Alexis Tsipras vient de la gauche radicale. D’ailleurs, il s’en revendique. Cela suffit à le discréditer, pour plusieurs. Mais on ne saurait, dans les circonstances, le réduire à de simples catégories idéologiques. Nous ne sommes pas dans une simple querelle idéologique. En défiant la troïka et en prenant la responsabilité d’organiser un référendum sur ses propositions, il se place à la hauteur de l’Histoire. Il cherche à dévier le cours des événements, à soustraire son pays à un système qui le tient en tenaille et le condamne à la pauvreté perpétuelle. Autrement dit, il veut rompre avec la fatalité. Il veut, par une décision politique majeure, forcer le cours des événements et pour cela, il met le peuple dans le coup. Dans notre époque post-démocratique, c’est audacieux.


Quoi qu’on pense du personnage et de ses idées, il se comporte en homme d’État. J’entends par-là qu’il prend sur ses épaules le poids de l’Histoire et l’assume. S’il sauve la situation et permet un sursaut grec, l’Histoire le reconnaîtra comme un grand homme. S’il échoue, il passera pour un idéologue entêté incapable de tenir compte de la réalité et projetant son peuple dans un gouffre. Il passera pour le fossoyeur des siens. Faut-il ajouter qu’il sait aussi qu’il prend aussi possiblement sur ses épaules le sort de l’Europe, qui pourrait bien être entrainée dans une crise majeure. Dans les situations de crise, la politique concerne l’existence même des peuples. C’est ce qui fait sa noblesse. L’homme s’y déploie pour le meilleur et pour le pire.


La paix amollit les caractères et nous sortons en Occident de plusieurs décennies globalement pacifiques. Seuls les sots s’en plaindront. Normalement, les hommes politiques sont des gestionnaires plus ou moins qualifiés de sociétés tranquillement administrées. Évidemment, il y en a des bons et des moins bons, des compétents et des incompétents. Mais rarement sont-ils appelés à prendre des décisions qui les placent immédiatement dans l’Histoire. Soit ils seront loués, soit ils seront maudits. Soit ils auront été à la hauteur des événements, soit ils seront écrasés par eux. C’est le cas du leader grec. Il vient des marges, c’est vrai.

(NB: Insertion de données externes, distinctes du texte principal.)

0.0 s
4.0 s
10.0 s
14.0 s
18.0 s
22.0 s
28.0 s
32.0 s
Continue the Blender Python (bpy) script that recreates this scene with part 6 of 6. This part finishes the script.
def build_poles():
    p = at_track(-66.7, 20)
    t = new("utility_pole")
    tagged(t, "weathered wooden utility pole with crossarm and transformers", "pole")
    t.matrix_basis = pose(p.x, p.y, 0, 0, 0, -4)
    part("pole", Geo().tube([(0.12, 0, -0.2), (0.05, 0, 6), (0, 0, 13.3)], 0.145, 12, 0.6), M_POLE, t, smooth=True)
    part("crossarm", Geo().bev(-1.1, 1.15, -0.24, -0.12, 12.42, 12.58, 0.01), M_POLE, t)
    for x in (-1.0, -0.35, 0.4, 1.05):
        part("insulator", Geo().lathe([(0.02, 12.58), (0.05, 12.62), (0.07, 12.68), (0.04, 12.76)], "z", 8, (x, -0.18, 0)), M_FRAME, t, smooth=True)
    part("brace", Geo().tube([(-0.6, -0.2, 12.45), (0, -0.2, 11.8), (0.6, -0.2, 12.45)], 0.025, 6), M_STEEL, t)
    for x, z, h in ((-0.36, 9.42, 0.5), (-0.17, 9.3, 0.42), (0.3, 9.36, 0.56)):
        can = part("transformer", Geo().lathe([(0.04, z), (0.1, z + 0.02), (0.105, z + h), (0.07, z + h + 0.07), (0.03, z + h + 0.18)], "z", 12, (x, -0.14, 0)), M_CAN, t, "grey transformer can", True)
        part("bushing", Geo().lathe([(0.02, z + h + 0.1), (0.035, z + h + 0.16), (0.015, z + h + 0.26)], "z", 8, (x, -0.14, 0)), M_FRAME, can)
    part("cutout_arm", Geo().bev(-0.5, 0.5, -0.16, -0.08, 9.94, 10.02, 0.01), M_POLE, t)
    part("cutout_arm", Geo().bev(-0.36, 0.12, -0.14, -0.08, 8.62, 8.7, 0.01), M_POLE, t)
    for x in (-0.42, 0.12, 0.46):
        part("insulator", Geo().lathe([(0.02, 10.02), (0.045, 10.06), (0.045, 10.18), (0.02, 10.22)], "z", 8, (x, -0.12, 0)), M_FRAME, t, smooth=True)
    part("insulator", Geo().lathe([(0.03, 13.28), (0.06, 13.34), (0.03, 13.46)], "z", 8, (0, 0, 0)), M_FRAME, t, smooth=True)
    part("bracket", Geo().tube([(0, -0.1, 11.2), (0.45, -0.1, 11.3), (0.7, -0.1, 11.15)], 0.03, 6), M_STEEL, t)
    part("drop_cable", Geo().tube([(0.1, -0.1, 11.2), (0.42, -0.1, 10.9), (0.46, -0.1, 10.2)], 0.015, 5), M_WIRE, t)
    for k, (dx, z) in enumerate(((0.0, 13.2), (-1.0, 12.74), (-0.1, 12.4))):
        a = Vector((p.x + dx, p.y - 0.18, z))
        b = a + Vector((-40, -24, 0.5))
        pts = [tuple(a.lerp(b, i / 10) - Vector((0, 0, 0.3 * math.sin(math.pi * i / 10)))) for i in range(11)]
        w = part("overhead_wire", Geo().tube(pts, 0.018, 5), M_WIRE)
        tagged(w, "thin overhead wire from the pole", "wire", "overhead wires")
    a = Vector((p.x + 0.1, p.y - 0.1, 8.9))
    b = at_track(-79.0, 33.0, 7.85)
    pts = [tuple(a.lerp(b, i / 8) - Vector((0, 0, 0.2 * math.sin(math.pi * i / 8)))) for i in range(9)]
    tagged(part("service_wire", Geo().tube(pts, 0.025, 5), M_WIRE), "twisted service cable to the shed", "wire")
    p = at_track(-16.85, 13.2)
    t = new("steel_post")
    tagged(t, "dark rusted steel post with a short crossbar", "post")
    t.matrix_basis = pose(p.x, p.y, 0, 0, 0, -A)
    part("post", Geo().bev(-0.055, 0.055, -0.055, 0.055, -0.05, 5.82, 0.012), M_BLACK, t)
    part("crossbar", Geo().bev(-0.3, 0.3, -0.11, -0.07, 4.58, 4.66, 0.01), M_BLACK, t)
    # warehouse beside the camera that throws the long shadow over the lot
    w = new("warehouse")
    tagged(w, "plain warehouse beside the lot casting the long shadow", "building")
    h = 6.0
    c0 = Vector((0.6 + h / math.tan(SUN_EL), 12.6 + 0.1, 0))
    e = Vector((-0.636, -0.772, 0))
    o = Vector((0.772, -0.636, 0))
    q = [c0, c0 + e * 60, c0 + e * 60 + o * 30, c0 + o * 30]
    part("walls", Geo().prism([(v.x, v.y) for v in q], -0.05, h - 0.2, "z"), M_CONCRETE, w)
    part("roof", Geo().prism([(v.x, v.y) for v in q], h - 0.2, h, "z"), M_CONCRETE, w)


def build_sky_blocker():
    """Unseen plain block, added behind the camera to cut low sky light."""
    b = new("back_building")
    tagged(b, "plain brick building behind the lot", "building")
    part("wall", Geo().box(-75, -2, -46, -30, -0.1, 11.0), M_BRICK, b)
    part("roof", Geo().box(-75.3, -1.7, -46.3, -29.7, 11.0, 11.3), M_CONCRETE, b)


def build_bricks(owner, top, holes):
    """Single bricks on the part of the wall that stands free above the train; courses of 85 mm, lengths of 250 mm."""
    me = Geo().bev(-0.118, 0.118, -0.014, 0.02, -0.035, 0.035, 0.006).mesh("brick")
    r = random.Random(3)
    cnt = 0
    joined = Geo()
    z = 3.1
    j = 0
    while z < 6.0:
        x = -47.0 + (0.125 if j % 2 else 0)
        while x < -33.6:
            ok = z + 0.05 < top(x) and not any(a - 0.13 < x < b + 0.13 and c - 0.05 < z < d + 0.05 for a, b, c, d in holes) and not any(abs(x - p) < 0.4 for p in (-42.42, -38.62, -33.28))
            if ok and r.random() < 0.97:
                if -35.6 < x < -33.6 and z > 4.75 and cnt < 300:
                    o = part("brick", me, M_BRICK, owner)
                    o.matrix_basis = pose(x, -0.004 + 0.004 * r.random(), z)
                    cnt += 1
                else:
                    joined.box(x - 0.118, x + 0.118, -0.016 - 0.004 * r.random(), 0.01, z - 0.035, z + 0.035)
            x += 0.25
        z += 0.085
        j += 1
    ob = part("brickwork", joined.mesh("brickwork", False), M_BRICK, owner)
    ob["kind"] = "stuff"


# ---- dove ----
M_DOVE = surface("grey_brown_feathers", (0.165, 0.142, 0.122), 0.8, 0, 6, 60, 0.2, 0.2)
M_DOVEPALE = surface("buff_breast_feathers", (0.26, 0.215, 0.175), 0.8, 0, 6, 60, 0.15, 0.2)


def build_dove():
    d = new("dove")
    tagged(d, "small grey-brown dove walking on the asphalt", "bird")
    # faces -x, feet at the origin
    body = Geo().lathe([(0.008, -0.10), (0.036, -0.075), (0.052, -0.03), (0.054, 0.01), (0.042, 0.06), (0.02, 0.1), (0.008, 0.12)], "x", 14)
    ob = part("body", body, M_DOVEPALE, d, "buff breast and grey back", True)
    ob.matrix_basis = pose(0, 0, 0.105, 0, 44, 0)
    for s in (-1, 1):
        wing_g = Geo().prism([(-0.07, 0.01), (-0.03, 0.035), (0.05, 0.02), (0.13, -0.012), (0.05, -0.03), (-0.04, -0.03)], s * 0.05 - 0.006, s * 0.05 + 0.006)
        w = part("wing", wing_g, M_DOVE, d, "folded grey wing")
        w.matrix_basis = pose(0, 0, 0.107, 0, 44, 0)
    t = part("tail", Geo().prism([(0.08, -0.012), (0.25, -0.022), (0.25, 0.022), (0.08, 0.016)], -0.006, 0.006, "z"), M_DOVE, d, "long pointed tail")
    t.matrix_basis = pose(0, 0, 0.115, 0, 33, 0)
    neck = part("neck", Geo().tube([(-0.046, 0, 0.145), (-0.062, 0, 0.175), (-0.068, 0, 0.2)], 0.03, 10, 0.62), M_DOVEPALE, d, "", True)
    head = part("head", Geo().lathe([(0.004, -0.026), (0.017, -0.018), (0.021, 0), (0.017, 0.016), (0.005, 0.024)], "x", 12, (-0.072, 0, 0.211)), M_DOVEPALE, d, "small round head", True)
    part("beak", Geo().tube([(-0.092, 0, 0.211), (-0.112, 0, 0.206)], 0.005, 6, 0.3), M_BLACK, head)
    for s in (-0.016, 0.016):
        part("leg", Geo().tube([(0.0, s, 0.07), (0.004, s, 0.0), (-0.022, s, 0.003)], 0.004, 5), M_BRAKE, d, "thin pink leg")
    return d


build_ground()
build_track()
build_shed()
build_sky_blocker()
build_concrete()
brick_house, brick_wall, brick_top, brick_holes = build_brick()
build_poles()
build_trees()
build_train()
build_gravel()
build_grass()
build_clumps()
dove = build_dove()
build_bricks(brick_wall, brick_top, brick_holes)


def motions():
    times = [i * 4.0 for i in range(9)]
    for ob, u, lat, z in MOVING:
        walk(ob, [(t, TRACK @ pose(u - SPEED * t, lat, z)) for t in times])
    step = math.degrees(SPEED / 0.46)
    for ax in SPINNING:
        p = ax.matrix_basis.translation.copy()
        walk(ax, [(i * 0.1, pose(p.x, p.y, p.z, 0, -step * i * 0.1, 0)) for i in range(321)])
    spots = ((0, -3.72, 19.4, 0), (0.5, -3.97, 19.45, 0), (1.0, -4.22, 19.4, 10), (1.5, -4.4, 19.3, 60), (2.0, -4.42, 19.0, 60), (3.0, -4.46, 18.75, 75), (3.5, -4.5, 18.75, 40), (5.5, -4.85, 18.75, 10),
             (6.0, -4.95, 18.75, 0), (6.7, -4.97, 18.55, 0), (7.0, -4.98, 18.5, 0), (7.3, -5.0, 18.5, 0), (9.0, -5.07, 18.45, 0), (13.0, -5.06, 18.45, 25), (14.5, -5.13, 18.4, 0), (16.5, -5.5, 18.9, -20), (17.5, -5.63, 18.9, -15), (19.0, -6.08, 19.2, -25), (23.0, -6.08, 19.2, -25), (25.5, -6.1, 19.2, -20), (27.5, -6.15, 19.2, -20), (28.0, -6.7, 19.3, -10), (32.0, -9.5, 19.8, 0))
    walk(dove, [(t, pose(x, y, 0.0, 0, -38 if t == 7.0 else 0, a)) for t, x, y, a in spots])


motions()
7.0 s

Mais il faut quelquefois se tourner vers elles pour sortir des paramètres établis.


Alexis Tsipras vient de parier, et quel que soit le résultat de son pari, ceux qui en sont témoins en temps réel peuvent difficilement taire leur admiration. Rares sont les hommes qui ont encore le sens de la décision. Généralement, ils préfèrent se laisser porter par les événements. On dit aussi, inversement, qu’il arrive que l’événement fasse le grand homme, que la fonction conjuguée aux circonstances le métamorphose. Dans l’histoire de la Grèce moderne, c’est son heure. On ne sait trop comment tout cela tournera. Mais une chose est certaine : on voit maintenant comme jamais à quel point la politique engage la vie des peuples et à quel point ceux-ci ne sauraient s’en détourner sans sacrifier ce qu’ils ont de plus précieux.